Written task → The data below should be printed in full, exactly, and without any of its images.

Dataset extract →

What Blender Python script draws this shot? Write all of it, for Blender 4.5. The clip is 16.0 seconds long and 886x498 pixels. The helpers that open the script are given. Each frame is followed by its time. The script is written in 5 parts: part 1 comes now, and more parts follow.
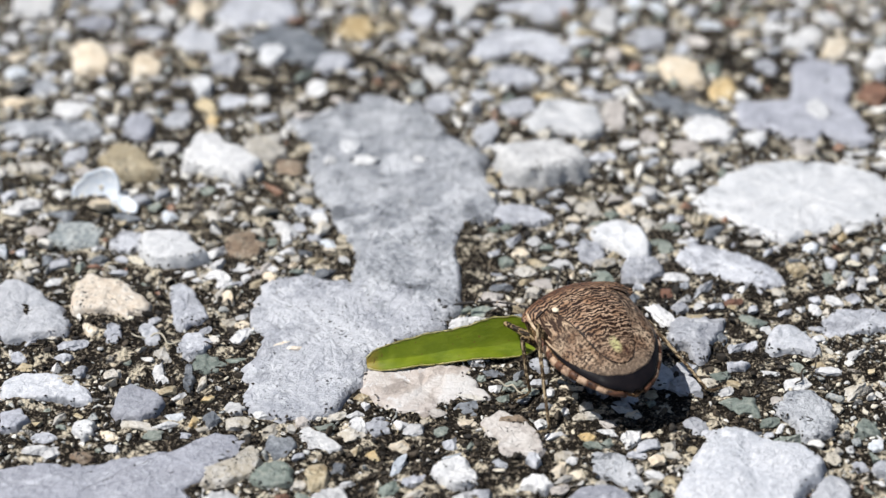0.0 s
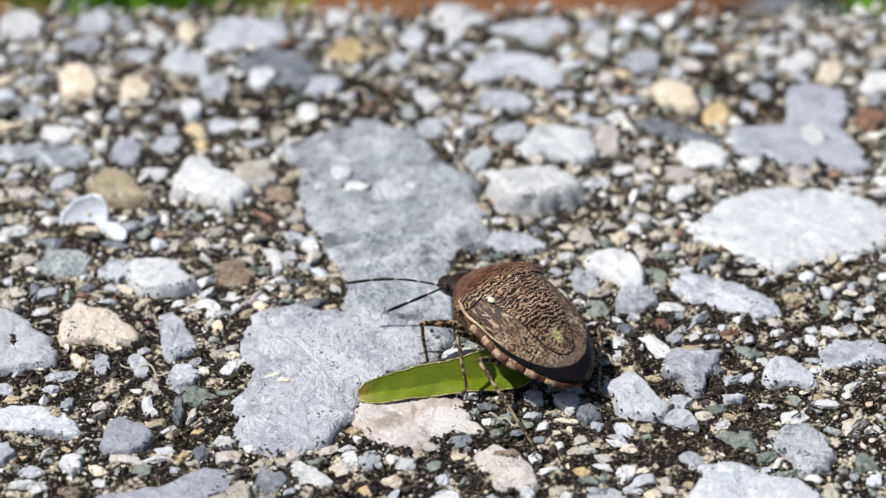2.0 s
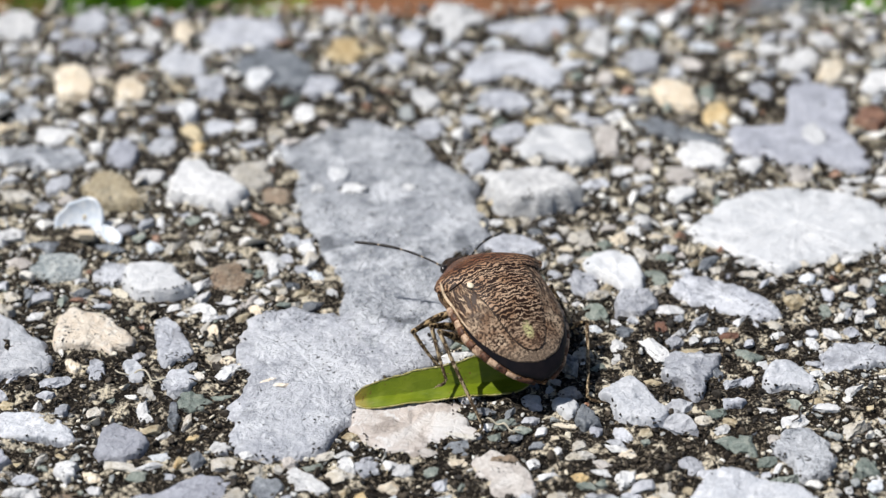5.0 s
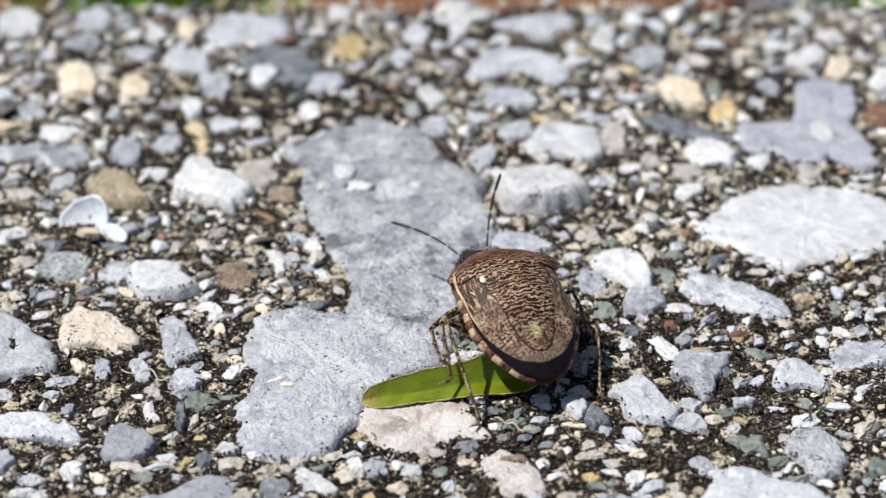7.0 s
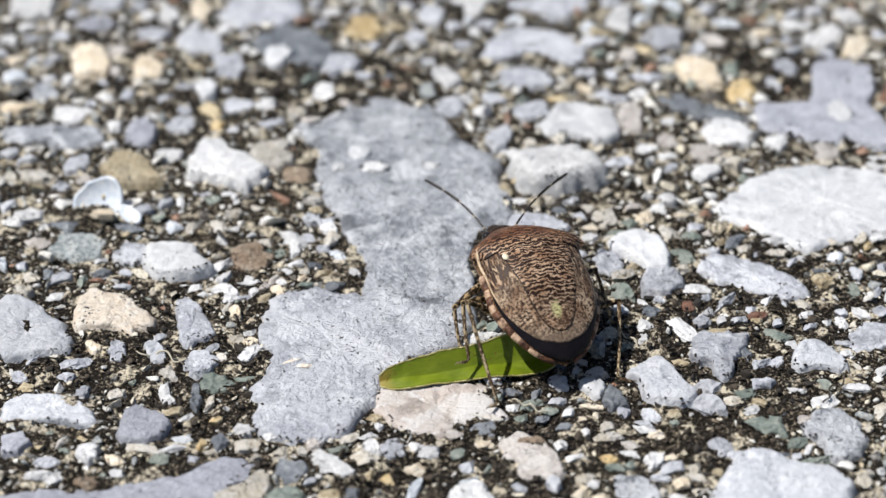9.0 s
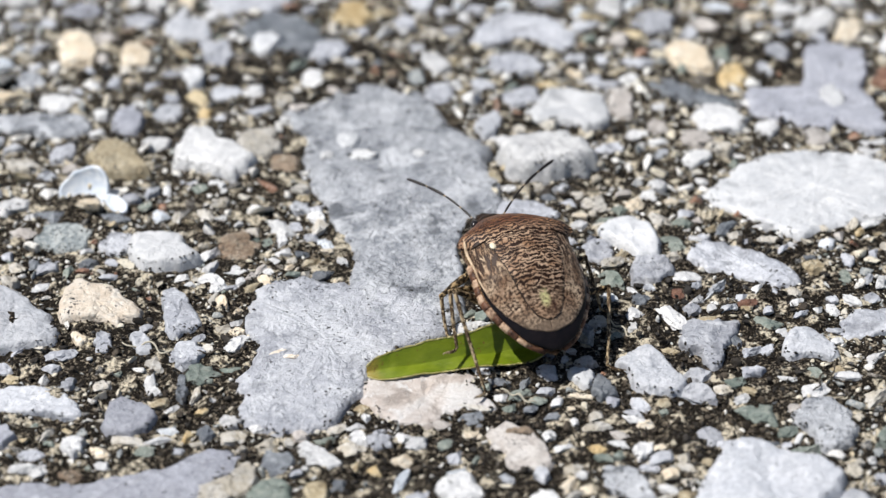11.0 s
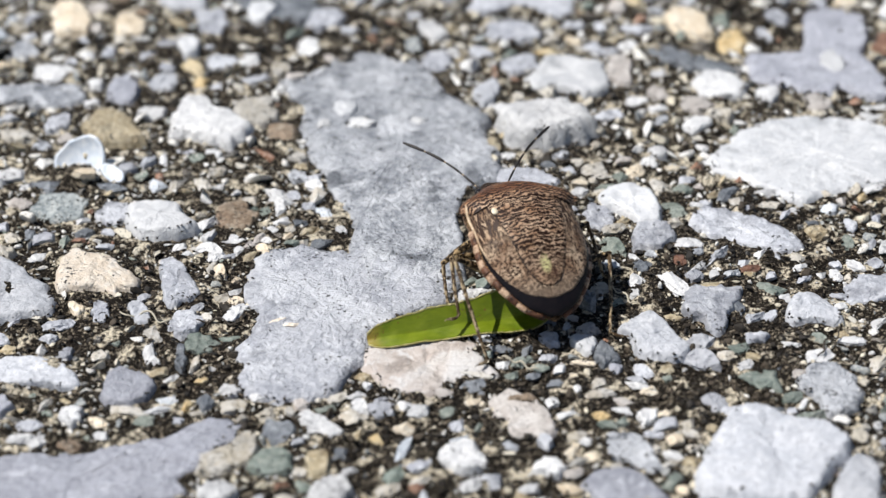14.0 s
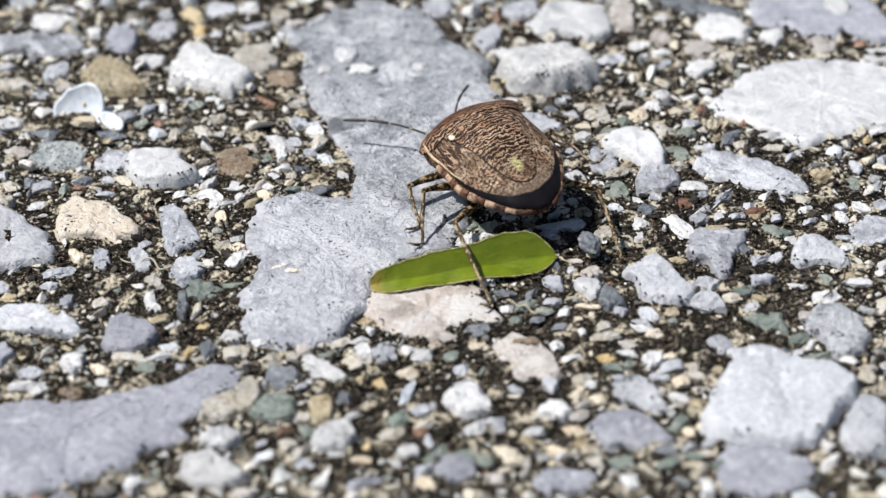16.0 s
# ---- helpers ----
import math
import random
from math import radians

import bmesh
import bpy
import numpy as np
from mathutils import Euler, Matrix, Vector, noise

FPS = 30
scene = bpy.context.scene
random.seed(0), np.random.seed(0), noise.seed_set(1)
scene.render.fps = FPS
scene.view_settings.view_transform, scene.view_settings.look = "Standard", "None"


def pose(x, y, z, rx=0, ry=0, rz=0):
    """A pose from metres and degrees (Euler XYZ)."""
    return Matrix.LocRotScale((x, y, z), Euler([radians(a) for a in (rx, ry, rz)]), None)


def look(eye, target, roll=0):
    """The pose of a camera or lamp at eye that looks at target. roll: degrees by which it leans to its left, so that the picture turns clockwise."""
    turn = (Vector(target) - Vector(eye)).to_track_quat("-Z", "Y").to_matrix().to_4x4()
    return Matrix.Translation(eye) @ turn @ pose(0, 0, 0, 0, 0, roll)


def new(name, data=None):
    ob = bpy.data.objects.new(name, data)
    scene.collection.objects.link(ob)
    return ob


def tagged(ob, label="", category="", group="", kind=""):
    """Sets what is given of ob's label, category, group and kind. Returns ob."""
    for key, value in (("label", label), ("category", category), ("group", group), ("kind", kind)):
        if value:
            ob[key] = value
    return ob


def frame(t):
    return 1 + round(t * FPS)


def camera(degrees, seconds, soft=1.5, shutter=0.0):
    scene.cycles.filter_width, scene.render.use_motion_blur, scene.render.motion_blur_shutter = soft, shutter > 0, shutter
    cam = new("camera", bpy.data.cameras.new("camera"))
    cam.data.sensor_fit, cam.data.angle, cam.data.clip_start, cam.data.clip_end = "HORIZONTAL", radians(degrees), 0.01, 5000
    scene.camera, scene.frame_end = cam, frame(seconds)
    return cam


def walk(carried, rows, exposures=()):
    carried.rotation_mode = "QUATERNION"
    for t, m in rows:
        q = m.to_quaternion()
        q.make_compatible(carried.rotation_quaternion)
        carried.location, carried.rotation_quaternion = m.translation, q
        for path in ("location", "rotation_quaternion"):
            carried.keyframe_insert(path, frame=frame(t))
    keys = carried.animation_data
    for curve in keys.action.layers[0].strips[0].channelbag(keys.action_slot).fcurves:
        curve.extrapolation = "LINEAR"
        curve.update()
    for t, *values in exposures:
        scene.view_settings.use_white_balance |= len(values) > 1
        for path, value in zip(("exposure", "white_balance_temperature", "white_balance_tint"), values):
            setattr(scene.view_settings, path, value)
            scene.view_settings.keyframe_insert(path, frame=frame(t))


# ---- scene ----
# ---- camera and its path ----
cam = camera(23.0, 16.0, soft=1.4)
cam.data.dof.use_dof = True
cam.data.dof.focus_distance = 0.1135
cam.data.dof.aperture_fstop = 45.0
PATH = [
    (0, (0.00055, -0.09437, 0.06533), (-0.00010, 0.00296, 0.00599), -0.20),
    (0.5, (0.00050, -0.09332, 0.06559), (0.00008, 0.00407, 0.00633), -0.05),
    (1, (0.00019, -0.09287, 0.06568), (0.00001, 0.00459, 0.00654), 0.06),
    (1.5, (0.00020, -0.09241, 0.06571), (0.00011, 0.00503, 0.00653), 0.07),
    (2, (0.00021, -0.09248, 0.06576), (0.00026, 0.00499, 0.00664), 0.08),
    (2.5, (0.00029, -0.09179, 0.06567), (0.00027, 0.00560, 0.00642), 0.01),
    (3, (0.00055, -0.09149, 0.06572), (0.00056, 0.00588, 0.00644), -0.02),
    (3.5, (0.00018, -0.09124, 0.06569), (0.00019, 0.00602, 0.00622), -0.04),
    (4, (0.00062, -0.09135, 0.06573), (0.00046, 0.00596, 0.00634), -0.12),
    (6.5, (0.00022, -0.09086, 0.06575), (0.00011, 0.00630, 0.00612), -0.22),
    (7, (0.00000, -0.09065, 0.06550), (-0.00001, 0.00649, 0.00584), -0.17),
    (7.5, (-0.00005, -0.09079, 0.06525), (-0.00028, 0.00627, 0.00545), -0.22),
    (8, (-0.00019, -0.09066, 0.06521), (-0.00050, 0.00628, 0.00523), -0.29),
    (8.5, (-0.00041, -0.09063, 0.06500), (-0.00084, 0.00625, 0.00491), -0.30),
    (9, (-0.00037, -0.09014, 0.06494), (-0.00088, 0.00658, 0.00460), -0.40),
    (11.5, (0.00048, -0.08916, 0.06472), (-0.00004, 0.00697, 0.00345), -0.81),
    (12, (0.00061, -0.08929, 0.06453), (0.00032, 0.00680, 0.00319), -0.85),
    (12.5, (0.00099, -0.08888, 0.06458), (0.00085, 0.00706, 0.00301), -0.94),
    (13, (0.00066, -0.08854, 0.06423), (0.00065, 0.00729, 0.00248), -0.95),
    (13.5, (0.00087, -0.08825, 0.06433), (0.00074, 0.00744, 0.00238), -0.95),
    (14, (-0.00019, -0.08870, 0.06373), (-0.00027, 0.00691, 0.00165), -0.88),
    (14.5, (-0.00103, -0.08765, 0.06294), (-0.00119, 0.00763, 0.00035), -0.89),
    (15, (-0.00151, -0.08689, 0.06239), (-0.00188, 0.00802, -0.00076), -1.00),
    (15.5, (-0.00113, -0.08807, 0.06213), (-0.00159, 0.00663, -0.00133), -1.25),
    (16, (-0.00028, -0.08855, 0.06247), (-0.00047, 0.00601, -0.00121), -1.35),
]
walk(cam, [(t, look(eye, target, roll)) for t, eye, target, roll in PATH])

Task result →
What Blender Python script draws this shot? Write all of it, for Blender 4.5. The clip is 16.0 seconds long and 886x498 pixels. The helpers that open the script are given. Each frame is followed by its time. The script is written in 5 parts: part 1 comes now, and more parts follow.
0.0 s
2.0 s
5.0 s
7.0 s
9.0 s
11.0 s
14.0 s
16.0 s
# ---- helpers ----
import math
import random
from math import radians

import bmesh
import bpy
import numpy as np
from mathutils import Euler, Matrix, Vector, noise

FPS = 30
scene = bpy.context.scene
random.seed(0), np.random.seed(0), noise.seed_set(1)
scene.render.fps = FPS
scene.view_settings.view_transform, scene.view_settings.look = "Standard", "None"


def pose(x, y, z, rx=0, ry=0, rz=0):
    """A pose from metres and degrees (Euler XYZ)."""
    return Matrix.LocRotScale((x, y, z), Euler([radians(a) for a in (rx, ry, rz)]), None)


def look(eye, target, roll=0):
    """The pose of a camera or lamp at eye that looks at target. roll: degrees by which it leans to its left, so that the picture turns clockwise."""
    turn = (Vector(target) - Vector(eye)).to_track_quat("-Z", "Y").to_matrix().to_4x4()
    return Matrix.Translation(eye) @ turn @ pose(0, 0, 0, 0, 0, roll)


def new(name, data=None):
    ob = bpy.data.objects.new(name, data)
    scene.collection.objects.link(ob)
    return ob


def tagged(ob, label="", category="", group="", kind=""):
    """Sets what is given of ob's label, category, group and kind. Returns ob."""
    for key, value in (("label", label), ("category", category), ("group", group), ("kind", kind)):
        if value:
            ob[key] = value
    return ob


def frame(t):
    return 1 + round(t * FPS)


def camera(degrees, seconds, soft=1.5, shutter=0.0):
    scene.cycles.filter_width, scene.render.use_motion_blur, scene.render.motion_blur_shutter = soft, shutter > 0, shutter
    cam = new("camera", bpy.data.cameras.new("camera"))
    cam.data.sensor_fit, cam.data.angle, cam.data.clip_start, cam.data.clip_end = "HORIZONTAL", radians(degrees), 0.01, 5000
    scene.camera, scene.frame_end = cam, frame(seconds)
    return cam


def walk(carried, rows, exposures=()):
    carried.rotation_mode = "QUATERNION"
    for t, m in rows:
        q = m.to_quaternion()
        q.make_compatible(carried.rotation_quaternion)
        carried.location, carried.rotation_quaternion = m.translation, q
        for path in ("location", "rotation_quaternion"):
            carried.keyframe_insert(path, frame=frame(t))
    keys = carried.animation_data
    for curve in keys.action.layers[0].strips[0].channelbag(keys.action_slot).fcurves:
        curve.extrapolation = "LINEAR"
        curve.update()
    for t, *values in exposures:
        scene.view_settings.use_white_balance |= len(values) > 1
        for path, value in zip(("exposure", "white_balance_temperature", "white_balance_tint"), values):
            setattr(scene.view_settings, path, value)
            scene.view_settings.keyframe_insert(path, frame=frame(t))


# ---- scene ----
# ---- camera and its path ----
cam = camera(23.0, 16.0, soft=1.4)
cam.data.dof.use_dof = True
cam.data.dof.focus_distance = 0.1135
cam.data.dof.aperture_fstop = 45.0
PATH = [
    (0, (0.00055, -0.09437, 0.06533), (-0.00010, 0.00296, 0.00599), -0.20),
    (0.5, (0.00050, -0.09332, 0.06559), (0.00008, 0.00407, 0.00633), -0.05),
    (1, (0.00019, -0.09287, 0.06568), (0.00001, 0.00459, 0.00654), 0.06),
    (1.5, (0.00020, -0.09241, 0.06571), (0.00011, 0.00503, 0.00653), 0.07),
    (2, (0.00021, -0.09248, 0.06576), (0.00026, 0.00499, 0.00664), 0.08),
    (2.5, (0.00029, -0.09179, 0.06567), (0.00027, 0.00560, 0.00642), 0.01),
    (3, (0.00055, -0.09149, 0.06572), (0.00056, 0.00588, 0.00644), -0.02),
    (3.5, (0.00018, -0.09124, 0.06569), (0.00019, 0.00602, 0.00622), -0.04),
    (4, (0.00062, -0.09135, 0.06573), (0.00046, 0.00596, 0.00634), -0.12),
    (6.5, (0.00022, -0.09086, 0.06575), (0.00011, 0.00630, 0.00612), -0.22),
    (7, (0.00000, -0.09065, 0.06550), (-0.00001, 0.00649, 0.00584), -0.17),
    (7.5, (-0.00005, -0.09079, 0.06525), (-0.00028, 0.00627, 0.00545), -0.22),
    (8, (-0.00019, -0.09066, 0.06521), (-0.00050, 0.00628, 0.00523), -0.29),
    (8.5, (-0.00041, -0.09063, 0.06500), (-0.00084, 0.00625, 0.00491), -0.30),
    (9, (-0.00037, -0.09014, 0.06494), (-0.00088, 0.00658, 0.00460), -0.40),
    (11.5, (0.00048, -0.08916, 0.06472), (-0.00004, 0.00697, 0.00345), -0.81),
    (12, (0.00061, -0.08929, 0.06453), (0.00032, 0.00680, 0.00319), -0.85),
    (12.5, (0.00099, -0.08888, 0.06458), (0.00085, 0.00706, 0.00301), -0.94),
    (13, (0.00066, -0.08854, 0.06423), (0.00065, 0.00729, 0.00248), -0.95),
    (13.5, (0.00087, -0.08825, 0.06433), (0.00074, 0.00744, 0.00238), -0.95),
    (14, (-0.00019, -0.08870, 0.06373), (-0.00027, 0.00691, 0.00165), -0.88),
    (14.5, (-0.00103, -0.08765, 0.06294), (-0.00119, 0.00763, 0.00035), -0.89),
    (15, (-0.00151, -0.08689, 0.06239), (-0.00188, 0.00802, -0.00076), -1.00),
    (15.5, (-0.00113, -0.08807, 0.06213), (-0.00159, 0.00663, -0.00133), -1.25),
    (16, (-0.00028, -0.08855, 0.06247), (-0.00047, 0.00601, -0.00121), -1.35),
]
walk(cam, [(t, look(eye, target, roll)) for t, eye, target, roll in PATH])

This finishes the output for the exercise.